* WHAT YOU NEED TO DO:
Return the line containing "keys = carried.animation_data", the line containing "scene.view_settings.keyframe_insert(path, frame=frame(t))", and every line between them, exactly as they stand. Output nothing else.

- - -

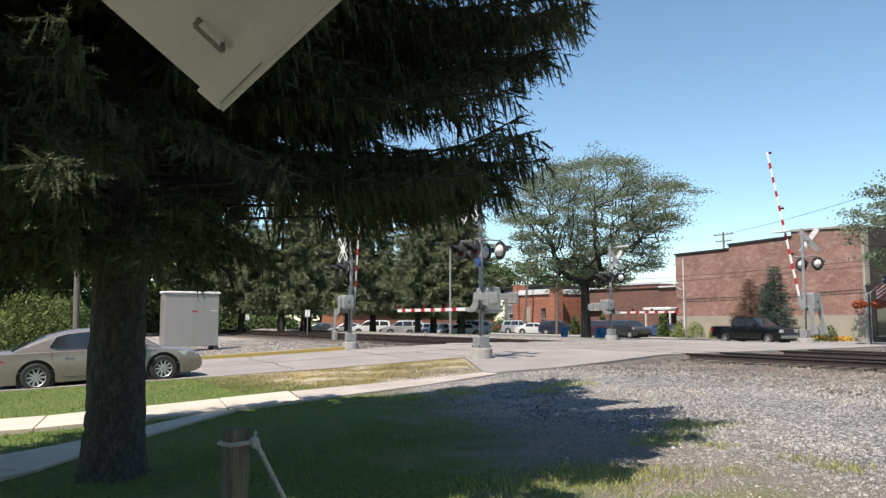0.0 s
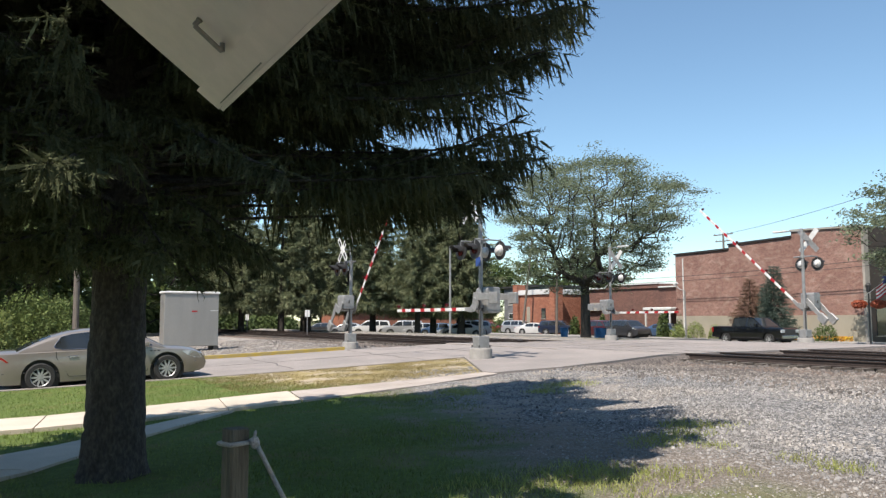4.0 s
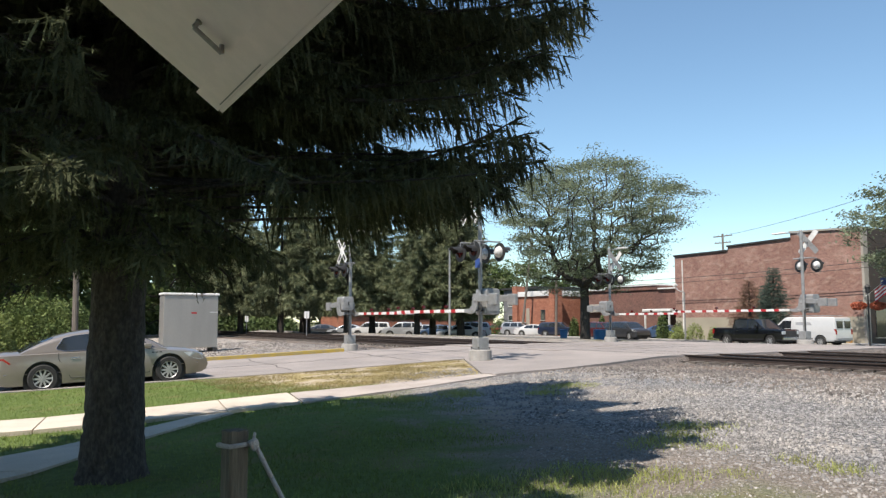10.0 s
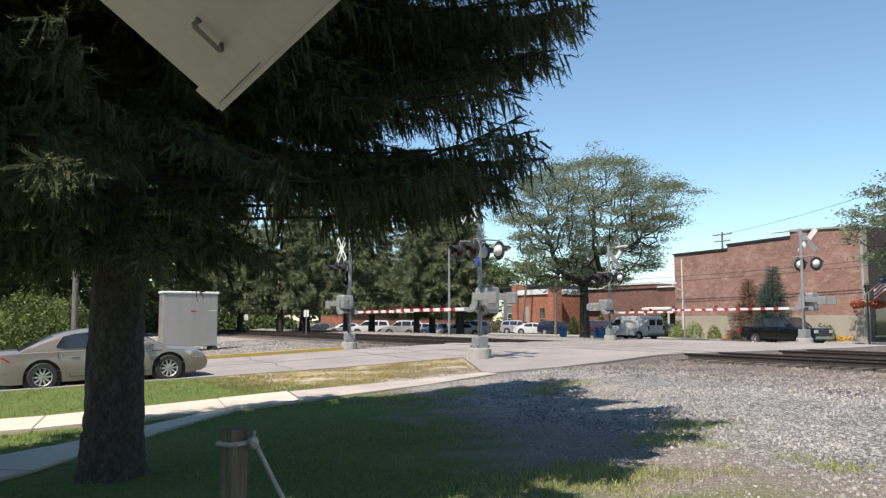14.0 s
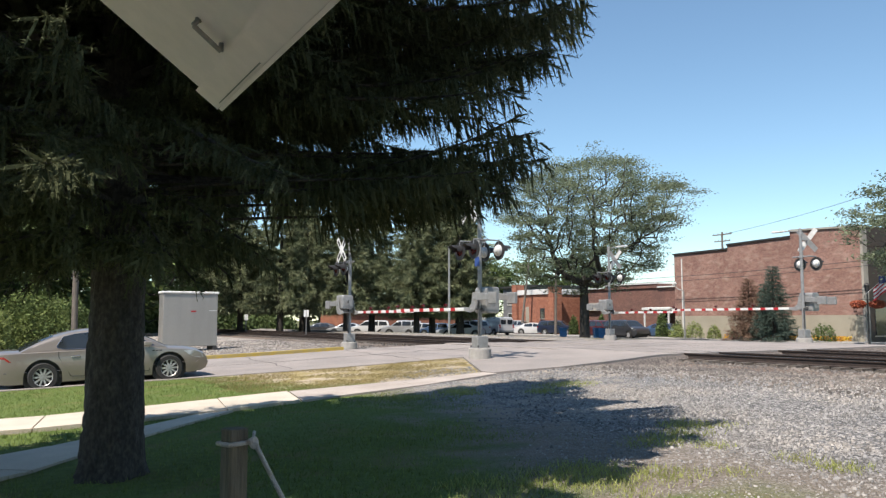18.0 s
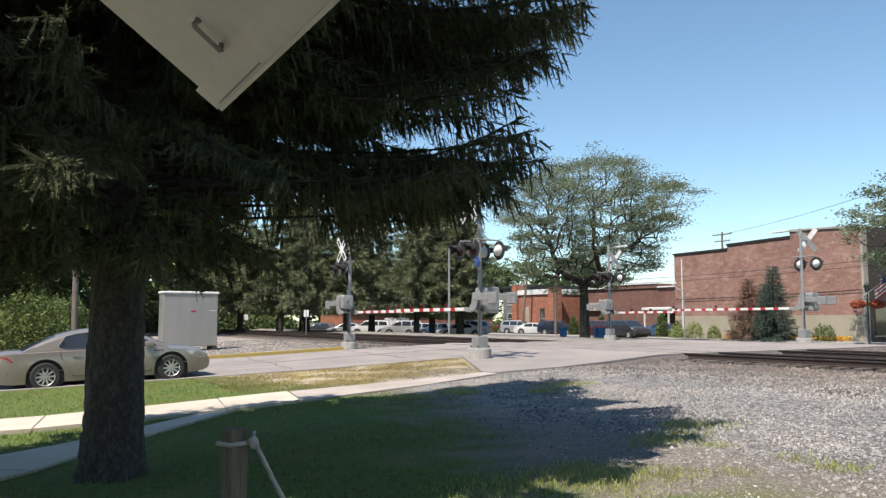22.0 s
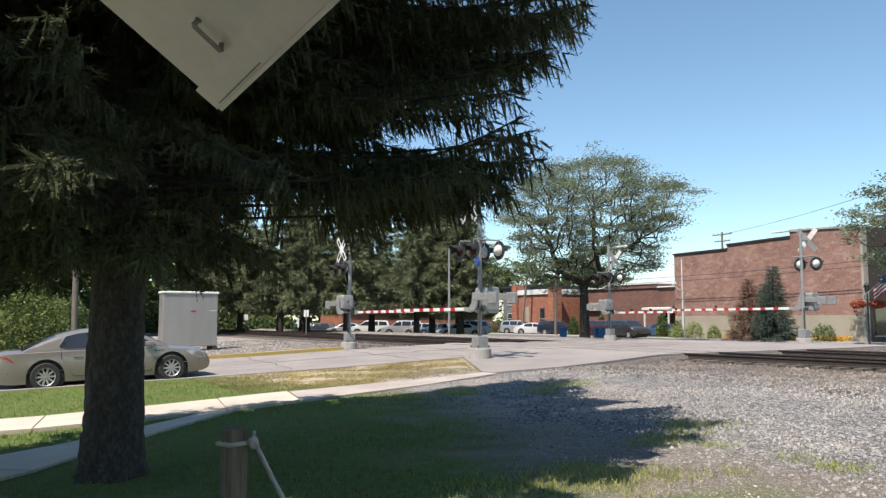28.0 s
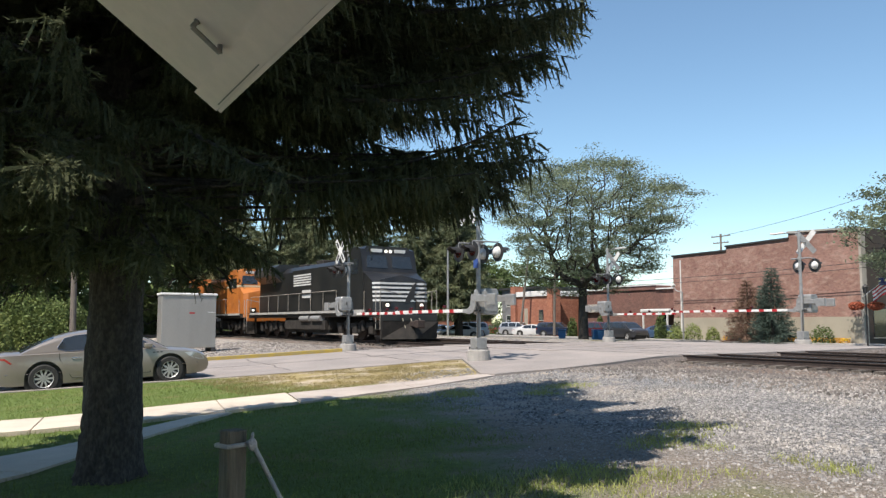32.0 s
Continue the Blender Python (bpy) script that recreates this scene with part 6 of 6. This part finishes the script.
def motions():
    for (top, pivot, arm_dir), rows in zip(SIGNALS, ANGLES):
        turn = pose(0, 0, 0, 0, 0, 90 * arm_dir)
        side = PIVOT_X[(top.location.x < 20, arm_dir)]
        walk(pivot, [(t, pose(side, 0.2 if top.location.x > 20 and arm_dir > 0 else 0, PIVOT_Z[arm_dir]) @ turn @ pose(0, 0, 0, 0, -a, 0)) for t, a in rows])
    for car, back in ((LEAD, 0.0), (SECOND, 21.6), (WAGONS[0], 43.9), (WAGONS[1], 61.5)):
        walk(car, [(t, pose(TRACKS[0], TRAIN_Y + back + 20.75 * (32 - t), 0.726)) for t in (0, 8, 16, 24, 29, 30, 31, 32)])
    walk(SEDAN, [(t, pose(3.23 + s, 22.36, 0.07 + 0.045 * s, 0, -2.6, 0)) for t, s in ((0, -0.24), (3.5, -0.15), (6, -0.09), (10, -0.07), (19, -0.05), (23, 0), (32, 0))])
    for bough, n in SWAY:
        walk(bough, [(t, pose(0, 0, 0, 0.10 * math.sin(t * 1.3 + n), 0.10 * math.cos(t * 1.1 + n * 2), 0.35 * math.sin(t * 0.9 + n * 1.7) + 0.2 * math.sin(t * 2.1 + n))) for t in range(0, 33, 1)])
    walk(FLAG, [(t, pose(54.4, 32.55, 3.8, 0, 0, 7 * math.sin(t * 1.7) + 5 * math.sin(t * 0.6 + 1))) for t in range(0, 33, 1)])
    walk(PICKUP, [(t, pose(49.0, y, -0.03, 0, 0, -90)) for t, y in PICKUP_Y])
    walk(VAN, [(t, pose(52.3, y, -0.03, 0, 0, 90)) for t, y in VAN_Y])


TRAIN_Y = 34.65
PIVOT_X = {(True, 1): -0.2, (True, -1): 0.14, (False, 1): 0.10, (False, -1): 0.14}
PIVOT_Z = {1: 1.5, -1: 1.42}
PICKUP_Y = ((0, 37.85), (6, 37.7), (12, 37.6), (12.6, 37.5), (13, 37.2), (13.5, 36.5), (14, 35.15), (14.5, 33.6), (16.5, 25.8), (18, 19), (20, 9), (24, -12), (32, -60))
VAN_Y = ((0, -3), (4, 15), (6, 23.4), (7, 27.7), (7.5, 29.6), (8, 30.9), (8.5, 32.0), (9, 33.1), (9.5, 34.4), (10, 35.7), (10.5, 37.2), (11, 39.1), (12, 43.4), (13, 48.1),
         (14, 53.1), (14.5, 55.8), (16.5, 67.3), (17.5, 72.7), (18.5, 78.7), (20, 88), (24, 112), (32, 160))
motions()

- - -

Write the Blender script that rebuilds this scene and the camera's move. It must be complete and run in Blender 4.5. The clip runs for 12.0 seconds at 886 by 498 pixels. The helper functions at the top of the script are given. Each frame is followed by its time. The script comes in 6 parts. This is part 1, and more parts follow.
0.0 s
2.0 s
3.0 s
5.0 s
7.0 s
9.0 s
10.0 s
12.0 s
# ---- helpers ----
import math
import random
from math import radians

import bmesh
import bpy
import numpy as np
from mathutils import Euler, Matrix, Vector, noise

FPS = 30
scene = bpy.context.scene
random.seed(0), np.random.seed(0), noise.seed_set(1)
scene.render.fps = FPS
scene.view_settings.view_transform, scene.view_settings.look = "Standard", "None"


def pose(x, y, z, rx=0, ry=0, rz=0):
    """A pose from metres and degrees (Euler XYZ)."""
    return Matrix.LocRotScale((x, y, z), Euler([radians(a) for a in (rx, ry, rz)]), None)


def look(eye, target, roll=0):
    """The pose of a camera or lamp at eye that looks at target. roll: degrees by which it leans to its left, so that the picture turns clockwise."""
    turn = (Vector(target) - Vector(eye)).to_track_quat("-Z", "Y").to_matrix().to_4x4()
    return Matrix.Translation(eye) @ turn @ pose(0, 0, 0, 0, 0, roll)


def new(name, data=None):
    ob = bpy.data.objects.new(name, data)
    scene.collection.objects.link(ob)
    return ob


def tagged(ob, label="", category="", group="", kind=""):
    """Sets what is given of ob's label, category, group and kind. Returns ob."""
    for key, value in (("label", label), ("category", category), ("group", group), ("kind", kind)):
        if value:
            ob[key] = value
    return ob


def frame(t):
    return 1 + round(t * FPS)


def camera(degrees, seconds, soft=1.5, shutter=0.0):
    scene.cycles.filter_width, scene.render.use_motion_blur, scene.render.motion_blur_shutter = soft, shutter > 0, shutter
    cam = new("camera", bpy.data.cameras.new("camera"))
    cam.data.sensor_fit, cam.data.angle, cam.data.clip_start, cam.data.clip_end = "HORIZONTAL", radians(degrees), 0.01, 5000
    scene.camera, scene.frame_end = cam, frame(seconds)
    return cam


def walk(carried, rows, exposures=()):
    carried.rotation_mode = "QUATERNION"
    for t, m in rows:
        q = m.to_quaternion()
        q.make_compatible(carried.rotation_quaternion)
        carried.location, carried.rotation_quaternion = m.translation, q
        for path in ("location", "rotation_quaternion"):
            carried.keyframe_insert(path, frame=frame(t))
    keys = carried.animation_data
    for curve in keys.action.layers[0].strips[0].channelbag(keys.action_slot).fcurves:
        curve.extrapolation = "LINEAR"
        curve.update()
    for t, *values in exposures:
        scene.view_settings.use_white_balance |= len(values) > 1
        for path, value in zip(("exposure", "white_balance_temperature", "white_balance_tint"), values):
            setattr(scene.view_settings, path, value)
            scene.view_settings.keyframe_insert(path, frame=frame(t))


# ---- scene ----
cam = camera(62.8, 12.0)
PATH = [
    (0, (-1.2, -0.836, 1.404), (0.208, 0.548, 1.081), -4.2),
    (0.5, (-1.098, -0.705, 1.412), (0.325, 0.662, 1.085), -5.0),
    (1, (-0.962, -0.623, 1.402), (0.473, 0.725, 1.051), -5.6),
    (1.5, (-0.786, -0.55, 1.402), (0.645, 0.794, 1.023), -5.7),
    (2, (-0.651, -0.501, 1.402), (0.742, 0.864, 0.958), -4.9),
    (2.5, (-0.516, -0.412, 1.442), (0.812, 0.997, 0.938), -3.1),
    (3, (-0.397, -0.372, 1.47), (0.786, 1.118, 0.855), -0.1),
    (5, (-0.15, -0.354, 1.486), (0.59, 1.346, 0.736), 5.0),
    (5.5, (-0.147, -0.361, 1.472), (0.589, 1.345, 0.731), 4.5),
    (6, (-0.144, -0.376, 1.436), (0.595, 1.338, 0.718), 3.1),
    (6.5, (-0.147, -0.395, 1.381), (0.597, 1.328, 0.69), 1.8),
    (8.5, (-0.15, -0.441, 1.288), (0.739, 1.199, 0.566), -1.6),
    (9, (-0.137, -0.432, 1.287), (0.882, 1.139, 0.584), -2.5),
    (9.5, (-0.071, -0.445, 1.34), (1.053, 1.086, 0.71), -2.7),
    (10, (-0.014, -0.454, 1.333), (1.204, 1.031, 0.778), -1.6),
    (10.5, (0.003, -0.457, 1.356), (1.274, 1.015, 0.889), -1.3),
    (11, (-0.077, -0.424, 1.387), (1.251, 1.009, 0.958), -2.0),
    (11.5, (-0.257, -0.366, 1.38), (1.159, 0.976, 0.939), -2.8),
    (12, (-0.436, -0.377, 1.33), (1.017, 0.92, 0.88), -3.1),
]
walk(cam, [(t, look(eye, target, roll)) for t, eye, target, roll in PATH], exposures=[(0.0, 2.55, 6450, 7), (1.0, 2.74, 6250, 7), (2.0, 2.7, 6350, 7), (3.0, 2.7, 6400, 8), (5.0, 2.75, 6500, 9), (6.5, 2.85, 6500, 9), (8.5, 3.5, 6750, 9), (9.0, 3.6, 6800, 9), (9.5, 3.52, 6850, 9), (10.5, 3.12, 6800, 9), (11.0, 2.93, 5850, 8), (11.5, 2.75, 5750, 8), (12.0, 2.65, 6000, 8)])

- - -

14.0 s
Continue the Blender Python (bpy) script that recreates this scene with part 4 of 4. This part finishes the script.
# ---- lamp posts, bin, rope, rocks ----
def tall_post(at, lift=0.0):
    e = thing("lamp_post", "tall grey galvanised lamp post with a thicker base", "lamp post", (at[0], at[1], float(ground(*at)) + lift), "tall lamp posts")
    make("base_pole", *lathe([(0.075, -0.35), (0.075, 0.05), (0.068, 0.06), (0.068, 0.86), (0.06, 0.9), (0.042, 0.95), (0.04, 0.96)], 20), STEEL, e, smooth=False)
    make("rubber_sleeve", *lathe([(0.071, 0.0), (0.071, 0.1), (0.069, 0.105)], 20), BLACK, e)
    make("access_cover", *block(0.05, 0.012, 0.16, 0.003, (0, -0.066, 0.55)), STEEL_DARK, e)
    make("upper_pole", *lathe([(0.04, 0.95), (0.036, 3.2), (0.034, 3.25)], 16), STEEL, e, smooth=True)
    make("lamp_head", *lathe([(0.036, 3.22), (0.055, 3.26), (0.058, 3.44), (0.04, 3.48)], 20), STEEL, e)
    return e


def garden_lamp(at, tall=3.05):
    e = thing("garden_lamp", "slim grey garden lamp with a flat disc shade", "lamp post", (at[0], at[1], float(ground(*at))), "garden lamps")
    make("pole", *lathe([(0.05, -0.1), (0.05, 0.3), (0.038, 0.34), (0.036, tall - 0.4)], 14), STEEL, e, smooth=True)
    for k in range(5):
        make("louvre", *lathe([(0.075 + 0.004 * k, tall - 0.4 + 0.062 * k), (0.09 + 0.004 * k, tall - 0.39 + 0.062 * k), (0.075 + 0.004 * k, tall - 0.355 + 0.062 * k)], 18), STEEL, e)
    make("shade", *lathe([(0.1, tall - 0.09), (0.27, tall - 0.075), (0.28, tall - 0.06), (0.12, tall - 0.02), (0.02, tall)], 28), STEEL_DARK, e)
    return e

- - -

* THE RESPONSE:
    keys = carried.animation_data
    for curve in keys.action.layers[0].strips[0].channelbag(keys.action_slot).fcurves:
        curve.extrapolation = "LINEAR"
        curve.update()
    for t, *values in exposures:
        scene.view_settings.use_white_balance |= len(values) > 1
        for path, value in zip(("exposure", "white_balance_temperature", "white_balance_tint"), values):
            setattr(scene.view_settings, path, value)
            scene.view_settings.keyframe_insert(path, frame=frame(t))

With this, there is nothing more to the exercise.